すべてこれらの命題は/心象や時間それ自身の性質として/第四次延長のなかで主張されます(「春と修羅」序)

 アインシュタイン相対性理論には、空間モデルの異なる「特殊相対性理論」と「一般相対性理論」とがある。とりわけ、非ユークリッド的なリーマン空間をモデルとする後者は、それによって「ブラックホール」などの現象を説明できるもので、『インターステラー』においても重要な意味をもつ。

 賢治がどちらのモデルに影響を受けたのかは諸説あるが、見田宗介などは次のように言っている。「しかし一方、特殊相対性理論の難点をのりこえたとされる一般的相対性理論もまた、一九一二年、アインシュタイン来日の十年前にはすでに発表されており、貪欲に知の最前線を探索していた賢治がこれをしらなかったはずはないと思われる。少なくともその解説書などには触れて、「宇宙の孔」(ブラックホール)をも説明しうるあたらしい空間像に想像力を触発されていたはずである」(『宮沢賢治』)。

 重要なのは、「時間がほんとうに第四の次元というかたちで存在するのならば、それはとうぜん、わたしたちがみている三次空間のどこか〈遠方〉などではなく、身近かな空間のすぐ〈裏側〉といったところに、ただ日常の〈感官の遥かな果〉にこそあるはずである」ということだ。この「身近かな空間のすぐ〈裏側〉」が、『インターステラー』においては、例の本棚の「裏側」に見出されていることは言うまでもない。というか、「三次空間のどこか〈遠方〉」=宇宙空間と、「身近かな空間のすぐ〈裏側〉」=本棚とが、実は通じているということこそが、賢治=ノーラン的想像力の核心だといえよう。

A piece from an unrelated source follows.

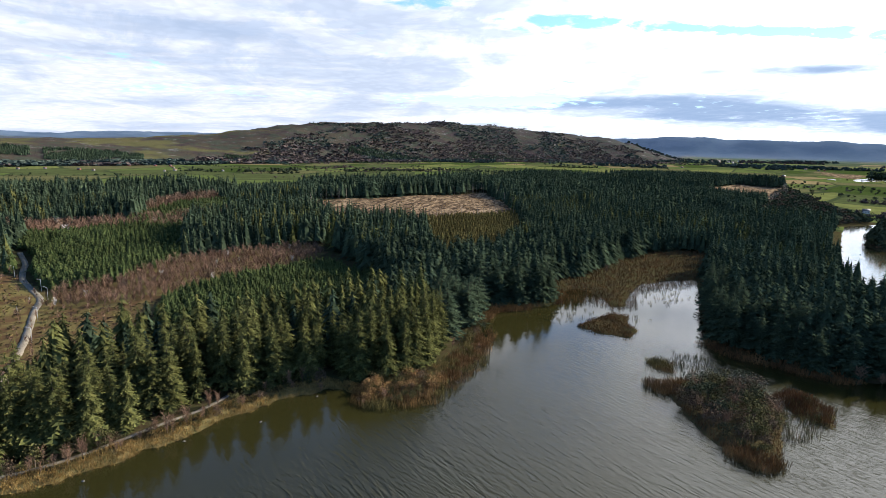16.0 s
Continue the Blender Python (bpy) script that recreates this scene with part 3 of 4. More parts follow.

 両者の空間の「通路」となっているのが、『インターステラー』においては、土星近傍の「ワームホール」(虫食い穴)にほかならない。これは、地上においては、「クーパー」(マシュー・マコノヒー)が、娘の「マーフ」をトラックに乗っけてトウモロコシ畑を突っ切り、その跡が「通路」のような「穴」となって表れるだろう。だからこそ、その通路は、再びクーパーを宇宙へと導くNASAの基地へと通じているのだし、成人したマーフ(ジェシカ・チャスティン)が「穴」を通ってトウモロコシ畑を焼き払いに行くと、それは父がいる宇宙の火災とシンクロすることにもなるのだ。

 農夫にして宇宙飛行士のクーパーは、トラックで畑を突っ切ってそのまま宇宙へと飛び立つ。そして、「銀河鉄道」ならぬ「レインジャー」で、インターステラー=星間旅行を行う。

 クーパー=親は、死んだとし子のように、娘=子の記憶のなかで「幽霊」として生きる。というか、いかにも黙示録的な賢治の「春と修羅 序」が告げるように、「わたくし」を、存在ではなく「現象」として見た場合、それは「あらゆる透明な幽霊の複合体」であり、「せはしくせはしく明滅しながら」「交流電燈」のごとく信号を発し続けるのである。ここでは、もはや「幽霊」(=非科学的現象)は、「重力」(=科学的真)の反対語ではない。むしろ、ある種の科学的な知の導入によって、はじめて幽霊は見えてくるのであり、彼との「交信」も可能になるのだ。

 今作は、こうした「賢治=ノーラン」的な想像力を、SFとして見るのか、はたまたニューエイジ的なものと見るのかで、評価が決定的に異なってくるだろう。そしてそれは大きく言えば、現在をどうとらえるかという問題でもある。

 例えば、われわれは、作中にあるように、アポロの月面着陸をどう見たらよいのか。科学による人類の夢の実現と捉えるのか、それともそれは、冷戦下における政治的プロパガンダ偽史にすぎなかったと捉えるのか。

 あくまで前者の立場をとる本作は、そしてインターステラーから「クーパーステーション」に「帰還」したクーパーは、娘との約束を果たしたことで「正直さ」レベルを「90%」から「95%」に向上させ、再び宇宙へと旅立った。だが、果たしてそれは、本当に真実=正直であり、科学的真なのか。この真/偽の判断の問題は、今なおわれわれを規定している。